◆ **Instructions for the task**:
In the listing below, find the line containing "ob = bpy.data.objects.new(name, data)" and the line containing "radians(degrees), 0.01, 5000". Repeat exactly those two lines and every line between them, nothing more.

◆ **Data section**:
☆ ☆ ☆

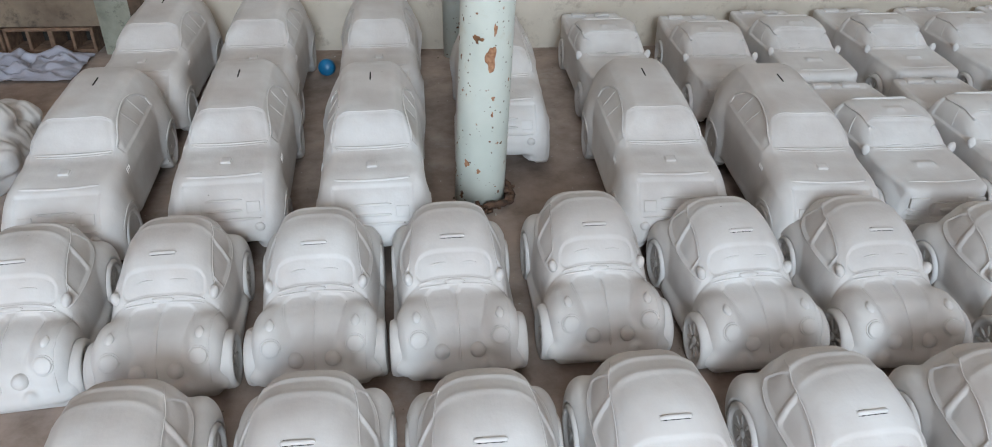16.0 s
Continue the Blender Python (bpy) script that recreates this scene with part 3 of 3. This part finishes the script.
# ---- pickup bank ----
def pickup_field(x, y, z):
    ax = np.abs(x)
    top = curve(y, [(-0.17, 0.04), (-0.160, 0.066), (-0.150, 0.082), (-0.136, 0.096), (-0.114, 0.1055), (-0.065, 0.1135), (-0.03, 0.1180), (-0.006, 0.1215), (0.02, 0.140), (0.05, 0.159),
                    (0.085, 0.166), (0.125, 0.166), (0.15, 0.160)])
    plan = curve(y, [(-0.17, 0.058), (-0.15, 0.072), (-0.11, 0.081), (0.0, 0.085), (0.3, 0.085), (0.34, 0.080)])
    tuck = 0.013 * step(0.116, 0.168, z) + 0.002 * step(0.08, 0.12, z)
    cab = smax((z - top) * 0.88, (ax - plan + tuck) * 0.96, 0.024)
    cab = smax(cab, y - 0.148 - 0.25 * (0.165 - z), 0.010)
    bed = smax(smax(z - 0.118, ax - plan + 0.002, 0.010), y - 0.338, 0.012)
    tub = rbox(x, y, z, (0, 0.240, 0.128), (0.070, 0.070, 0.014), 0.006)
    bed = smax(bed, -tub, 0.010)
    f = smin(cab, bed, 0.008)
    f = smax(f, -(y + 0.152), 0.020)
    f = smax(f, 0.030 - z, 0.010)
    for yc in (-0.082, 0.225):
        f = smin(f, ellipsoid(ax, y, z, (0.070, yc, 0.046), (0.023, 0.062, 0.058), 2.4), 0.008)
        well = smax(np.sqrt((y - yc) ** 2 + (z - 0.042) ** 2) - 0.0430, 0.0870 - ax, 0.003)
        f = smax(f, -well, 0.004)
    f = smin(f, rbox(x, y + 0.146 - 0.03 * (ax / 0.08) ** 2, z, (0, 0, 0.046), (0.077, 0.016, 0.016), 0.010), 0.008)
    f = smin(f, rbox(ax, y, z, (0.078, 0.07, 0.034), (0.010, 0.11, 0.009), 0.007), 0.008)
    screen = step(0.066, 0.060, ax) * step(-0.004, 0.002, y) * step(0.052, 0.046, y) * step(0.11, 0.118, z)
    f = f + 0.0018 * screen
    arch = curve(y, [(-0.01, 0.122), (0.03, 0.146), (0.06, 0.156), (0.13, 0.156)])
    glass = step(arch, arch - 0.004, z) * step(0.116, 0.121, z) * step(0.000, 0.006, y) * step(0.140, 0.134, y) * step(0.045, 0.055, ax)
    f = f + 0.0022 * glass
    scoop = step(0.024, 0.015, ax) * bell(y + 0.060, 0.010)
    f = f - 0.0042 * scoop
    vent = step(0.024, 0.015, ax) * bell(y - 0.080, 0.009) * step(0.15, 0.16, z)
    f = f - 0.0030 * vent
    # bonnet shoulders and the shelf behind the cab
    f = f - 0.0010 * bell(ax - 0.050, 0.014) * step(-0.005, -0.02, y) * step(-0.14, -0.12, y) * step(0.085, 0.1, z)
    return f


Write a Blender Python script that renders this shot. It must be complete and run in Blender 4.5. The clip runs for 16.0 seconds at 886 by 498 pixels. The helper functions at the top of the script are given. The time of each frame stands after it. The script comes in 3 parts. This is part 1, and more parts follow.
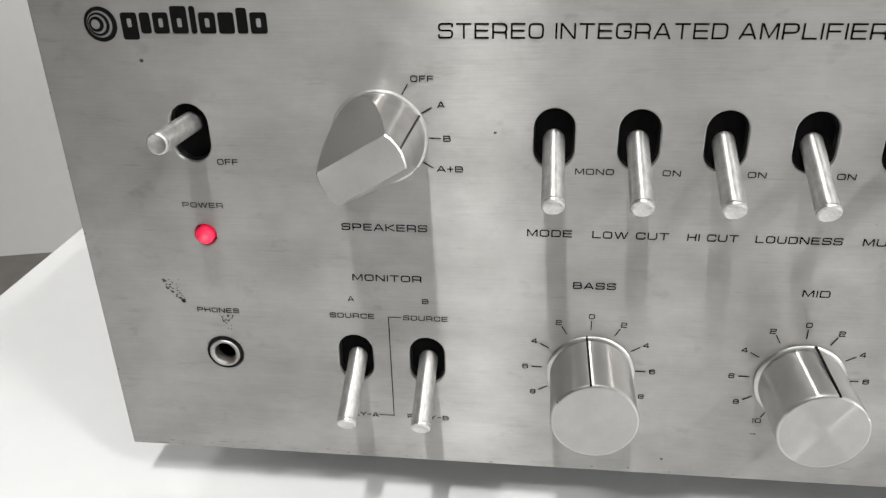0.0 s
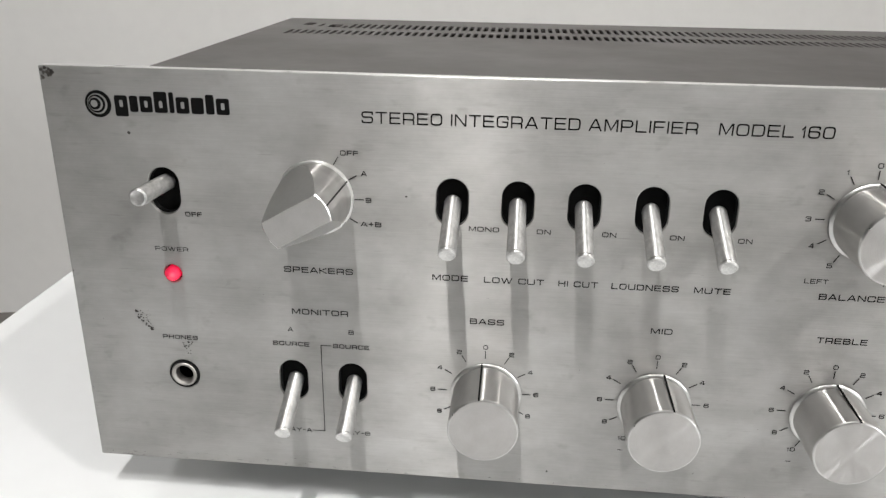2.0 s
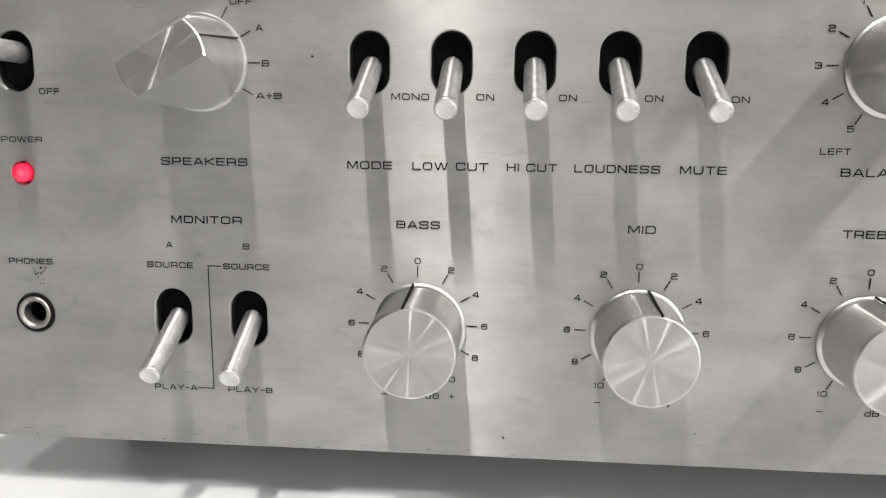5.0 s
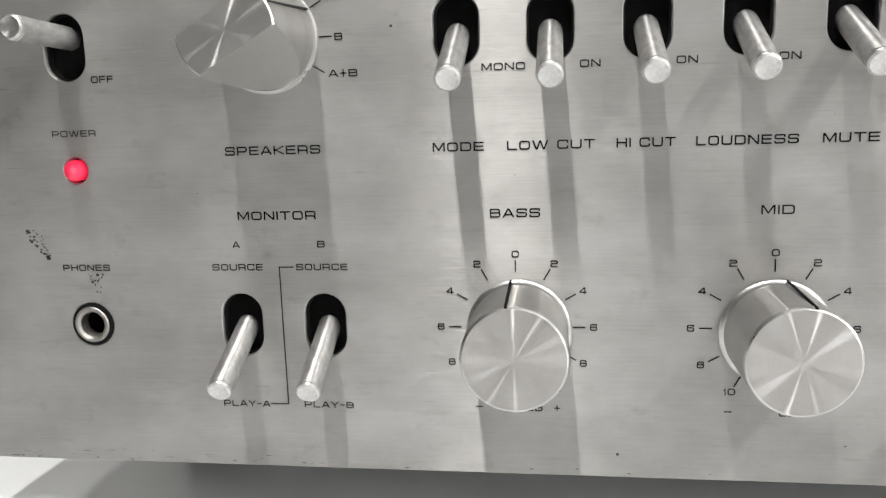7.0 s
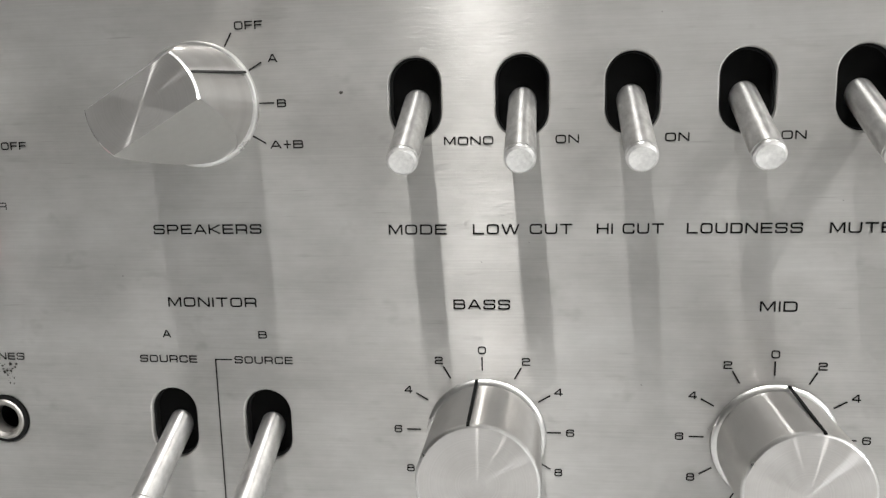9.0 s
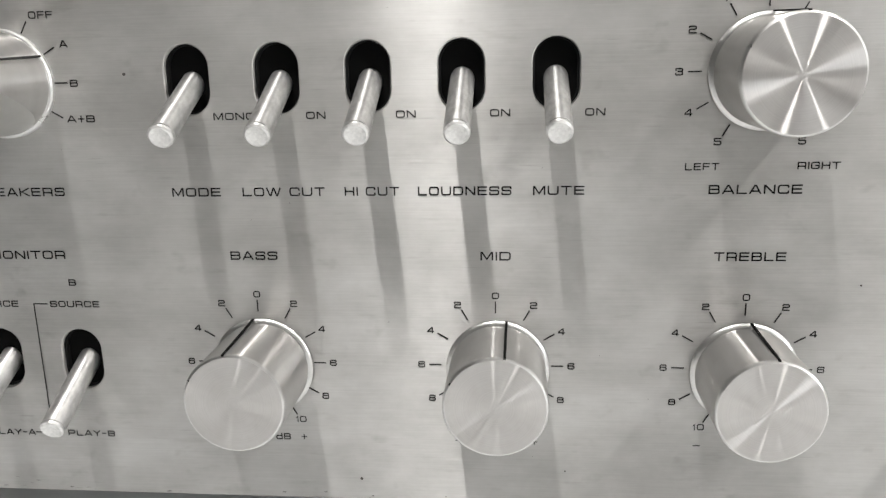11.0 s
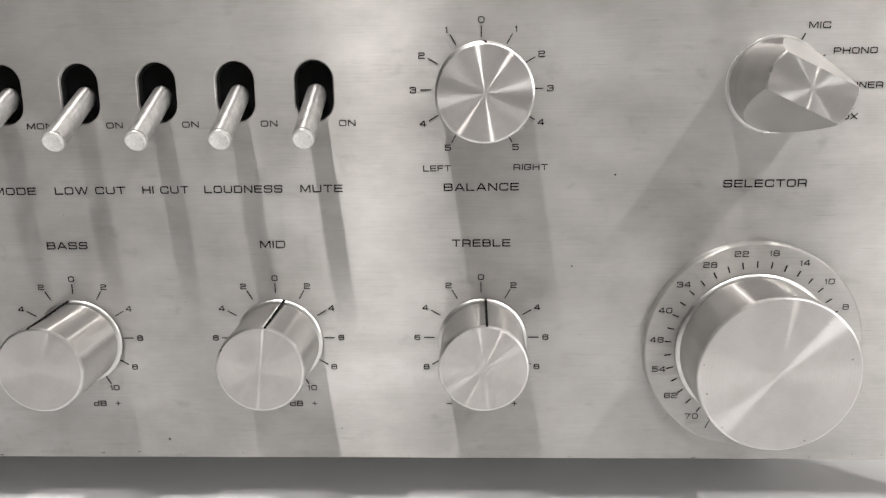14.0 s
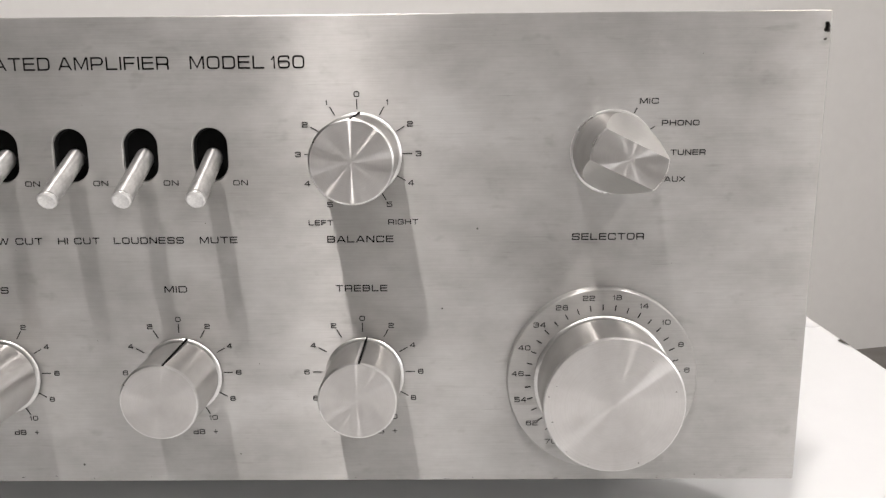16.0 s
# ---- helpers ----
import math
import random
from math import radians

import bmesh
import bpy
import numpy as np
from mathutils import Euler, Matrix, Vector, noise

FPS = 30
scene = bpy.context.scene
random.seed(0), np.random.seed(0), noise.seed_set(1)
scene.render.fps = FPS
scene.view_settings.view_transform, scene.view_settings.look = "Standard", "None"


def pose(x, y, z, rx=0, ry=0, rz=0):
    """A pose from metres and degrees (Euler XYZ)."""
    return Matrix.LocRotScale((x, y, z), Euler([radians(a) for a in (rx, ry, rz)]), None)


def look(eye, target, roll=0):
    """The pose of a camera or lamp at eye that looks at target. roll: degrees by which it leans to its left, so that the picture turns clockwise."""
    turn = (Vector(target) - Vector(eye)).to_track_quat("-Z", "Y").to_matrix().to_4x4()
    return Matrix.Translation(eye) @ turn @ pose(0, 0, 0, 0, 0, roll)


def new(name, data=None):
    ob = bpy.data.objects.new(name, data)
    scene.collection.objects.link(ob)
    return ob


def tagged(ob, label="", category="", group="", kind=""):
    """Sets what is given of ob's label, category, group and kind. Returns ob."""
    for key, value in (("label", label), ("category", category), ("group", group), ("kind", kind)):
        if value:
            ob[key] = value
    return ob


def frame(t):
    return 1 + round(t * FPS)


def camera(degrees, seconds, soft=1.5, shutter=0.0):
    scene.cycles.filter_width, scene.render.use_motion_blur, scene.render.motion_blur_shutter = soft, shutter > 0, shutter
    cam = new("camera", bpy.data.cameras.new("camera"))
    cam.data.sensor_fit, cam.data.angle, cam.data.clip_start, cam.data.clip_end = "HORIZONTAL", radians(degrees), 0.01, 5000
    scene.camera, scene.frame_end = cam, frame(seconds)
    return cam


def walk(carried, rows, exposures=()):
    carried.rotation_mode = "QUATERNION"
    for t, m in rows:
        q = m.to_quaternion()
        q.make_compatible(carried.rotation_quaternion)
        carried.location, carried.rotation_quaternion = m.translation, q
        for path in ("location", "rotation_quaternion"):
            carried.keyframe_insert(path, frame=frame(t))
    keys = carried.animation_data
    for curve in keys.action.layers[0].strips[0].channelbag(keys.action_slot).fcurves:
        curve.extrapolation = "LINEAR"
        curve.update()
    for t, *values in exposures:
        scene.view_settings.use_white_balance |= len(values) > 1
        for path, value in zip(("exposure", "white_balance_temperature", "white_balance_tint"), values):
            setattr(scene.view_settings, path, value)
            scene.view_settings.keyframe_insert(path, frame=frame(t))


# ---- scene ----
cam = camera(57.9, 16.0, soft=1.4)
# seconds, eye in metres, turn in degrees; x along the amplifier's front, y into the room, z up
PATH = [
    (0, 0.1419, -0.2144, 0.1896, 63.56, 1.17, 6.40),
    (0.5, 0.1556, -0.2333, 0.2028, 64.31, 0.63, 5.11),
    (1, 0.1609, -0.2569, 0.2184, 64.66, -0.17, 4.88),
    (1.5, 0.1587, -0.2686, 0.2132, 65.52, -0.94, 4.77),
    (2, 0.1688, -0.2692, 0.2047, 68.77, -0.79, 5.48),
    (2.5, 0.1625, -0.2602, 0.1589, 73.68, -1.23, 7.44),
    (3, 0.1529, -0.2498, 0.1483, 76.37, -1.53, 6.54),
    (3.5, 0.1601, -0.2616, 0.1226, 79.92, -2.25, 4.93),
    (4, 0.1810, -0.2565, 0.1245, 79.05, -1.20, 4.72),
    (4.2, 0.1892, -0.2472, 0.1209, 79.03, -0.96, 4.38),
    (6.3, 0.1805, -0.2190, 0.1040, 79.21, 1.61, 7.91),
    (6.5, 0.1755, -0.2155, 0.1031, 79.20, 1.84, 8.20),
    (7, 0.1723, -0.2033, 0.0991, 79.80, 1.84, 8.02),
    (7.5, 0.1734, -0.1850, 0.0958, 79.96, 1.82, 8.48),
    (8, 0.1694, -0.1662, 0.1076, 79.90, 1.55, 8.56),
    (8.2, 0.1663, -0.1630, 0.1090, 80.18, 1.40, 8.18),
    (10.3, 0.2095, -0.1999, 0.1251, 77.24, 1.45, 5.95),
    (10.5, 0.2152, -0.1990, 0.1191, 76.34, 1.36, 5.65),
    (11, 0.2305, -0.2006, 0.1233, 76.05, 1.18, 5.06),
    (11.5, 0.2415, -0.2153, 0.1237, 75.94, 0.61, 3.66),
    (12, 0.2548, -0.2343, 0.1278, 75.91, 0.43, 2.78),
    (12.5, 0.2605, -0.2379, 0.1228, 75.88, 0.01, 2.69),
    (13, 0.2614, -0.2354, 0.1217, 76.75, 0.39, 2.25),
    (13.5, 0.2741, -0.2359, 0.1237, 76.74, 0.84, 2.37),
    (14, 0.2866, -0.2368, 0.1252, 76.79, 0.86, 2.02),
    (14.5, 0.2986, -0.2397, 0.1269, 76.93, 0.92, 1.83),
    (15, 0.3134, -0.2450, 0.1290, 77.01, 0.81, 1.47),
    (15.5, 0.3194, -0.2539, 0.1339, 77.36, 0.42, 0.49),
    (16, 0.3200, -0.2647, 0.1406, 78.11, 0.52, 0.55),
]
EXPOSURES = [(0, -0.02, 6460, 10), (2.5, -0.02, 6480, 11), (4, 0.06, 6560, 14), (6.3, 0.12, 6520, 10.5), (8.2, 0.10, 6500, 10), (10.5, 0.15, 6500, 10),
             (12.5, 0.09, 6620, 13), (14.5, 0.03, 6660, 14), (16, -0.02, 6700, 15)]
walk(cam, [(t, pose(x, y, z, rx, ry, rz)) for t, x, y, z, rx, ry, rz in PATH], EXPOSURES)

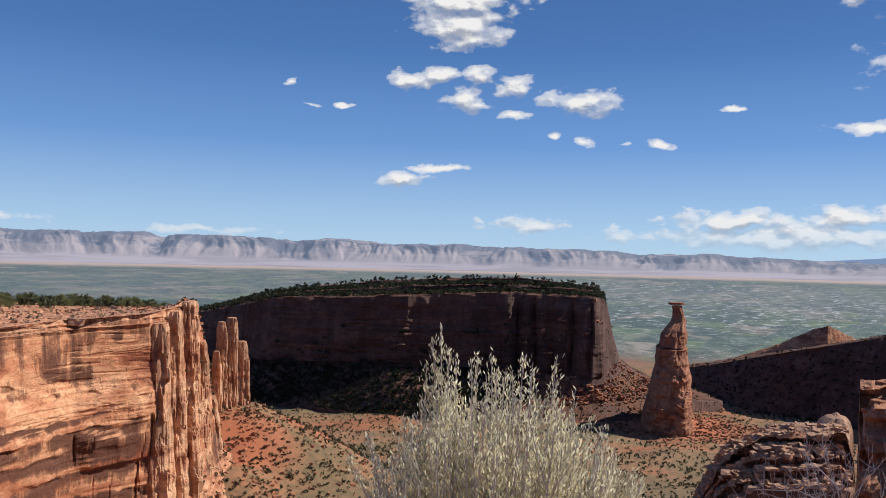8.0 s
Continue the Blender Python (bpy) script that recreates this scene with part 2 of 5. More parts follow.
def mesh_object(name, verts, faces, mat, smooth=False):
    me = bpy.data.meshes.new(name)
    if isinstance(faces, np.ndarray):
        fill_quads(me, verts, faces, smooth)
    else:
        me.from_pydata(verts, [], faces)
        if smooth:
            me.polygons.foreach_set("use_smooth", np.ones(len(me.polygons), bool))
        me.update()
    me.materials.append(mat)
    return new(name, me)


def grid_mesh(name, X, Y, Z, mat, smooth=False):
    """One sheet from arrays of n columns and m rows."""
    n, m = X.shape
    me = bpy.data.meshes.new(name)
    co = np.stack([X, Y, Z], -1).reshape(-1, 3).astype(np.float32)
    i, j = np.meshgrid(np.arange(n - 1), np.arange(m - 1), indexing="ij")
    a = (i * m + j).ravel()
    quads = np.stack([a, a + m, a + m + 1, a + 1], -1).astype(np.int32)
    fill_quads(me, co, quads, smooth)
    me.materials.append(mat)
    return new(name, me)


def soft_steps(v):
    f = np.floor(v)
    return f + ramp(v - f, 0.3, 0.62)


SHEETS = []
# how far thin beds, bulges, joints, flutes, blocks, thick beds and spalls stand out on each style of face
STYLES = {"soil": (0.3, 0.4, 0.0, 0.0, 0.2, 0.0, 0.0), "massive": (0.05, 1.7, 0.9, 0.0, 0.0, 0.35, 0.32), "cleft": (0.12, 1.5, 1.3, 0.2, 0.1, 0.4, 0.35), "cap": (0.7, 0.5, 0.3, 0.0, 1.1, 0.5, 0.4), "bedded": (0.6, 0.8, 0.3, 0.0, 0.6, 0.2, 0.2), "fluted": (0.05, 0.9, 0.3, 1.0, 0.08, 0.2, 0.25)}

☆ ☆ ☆

◆ **Exercise response**:
    ob = bpy.data.objects.new(name, data)
    scene.collection.objects.link(ob)
    return ob


def tagged(ob, label="", category="", group="", kind=""):
    """Sets what is given of ob's label, category, group and kind. Returns ob."""
    for key, value in (("label", label), ("category", category), ("group", group), ("kind", kind)):
        if value:
            ob[key] = value
    return ob


def frame(t):
    return 1 + round(t * FPS)


def camera(degrees, seconds, soft=1.5, shutter=0.0):
    scene.cycles.filter_width, scene.render.use_motion_blur, scene.render.motion_blur_shutter = soft, shutter > 0, shutter
    cam = new("camera", bpy.data.cameras.new("camera"))
    cam.data.sensor_fit, cam.data.angle, cam.data.clip_start, cam.data.clip_end = "HORIZONTAL", radians(degrees), 0.01, 5000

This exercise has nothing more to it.